* [Work to complete]:
Collect every line below that contains the word "this".

* [Records for processing]:
────────────────

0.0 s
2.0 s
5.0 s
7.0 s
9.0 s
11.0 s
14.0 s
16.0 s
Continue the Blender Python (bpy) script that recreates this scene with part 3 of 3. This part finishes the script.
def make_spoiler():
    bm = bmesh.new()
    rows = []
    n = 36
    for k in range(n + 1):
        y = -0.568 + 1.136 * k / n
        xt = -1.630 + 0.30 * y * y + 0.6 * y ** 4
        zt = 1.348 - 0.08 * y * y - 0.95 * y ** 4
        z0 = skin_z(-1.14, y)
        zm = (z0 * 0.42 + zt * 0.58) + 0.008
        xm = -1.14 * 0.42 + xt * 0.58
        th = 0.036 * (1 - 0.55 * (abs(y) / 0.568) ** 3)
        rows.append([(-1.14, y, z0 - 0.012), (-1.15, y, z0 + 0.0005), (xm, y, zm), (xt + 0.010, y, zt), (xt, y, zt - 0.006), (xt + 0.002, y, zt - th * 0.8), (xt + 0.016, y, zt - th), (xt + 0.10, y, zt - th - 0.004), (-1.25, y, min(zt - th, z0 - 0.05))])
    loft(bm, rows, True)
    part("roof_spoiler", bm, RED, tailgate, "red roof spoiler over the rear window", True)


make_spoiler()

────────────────

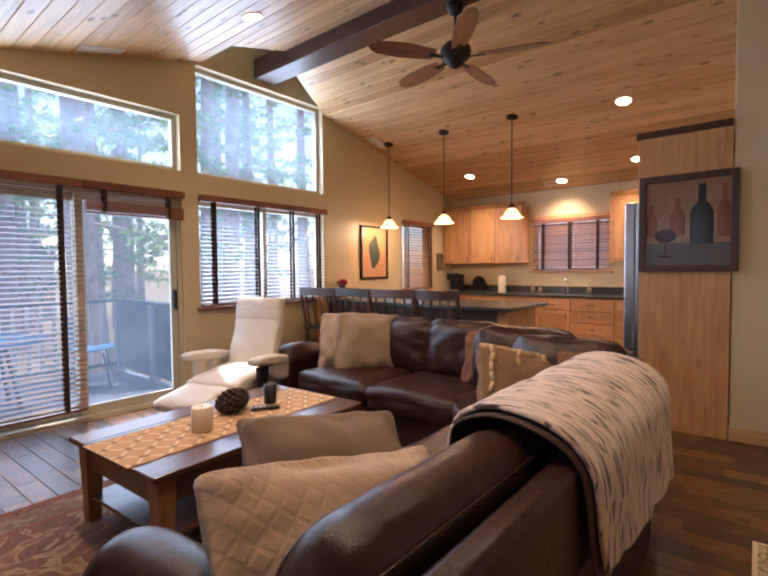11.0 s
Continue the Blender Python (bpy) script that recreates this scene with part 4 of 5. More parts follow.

────────────────

* [The answer]:
Continue the Blender Python (bpy) script that recreates this scene with part 3 of 3. This part finishes the script.
Continue the Blender Python (bpy) script that recreates this scene with part 4 of 5. More parts follow.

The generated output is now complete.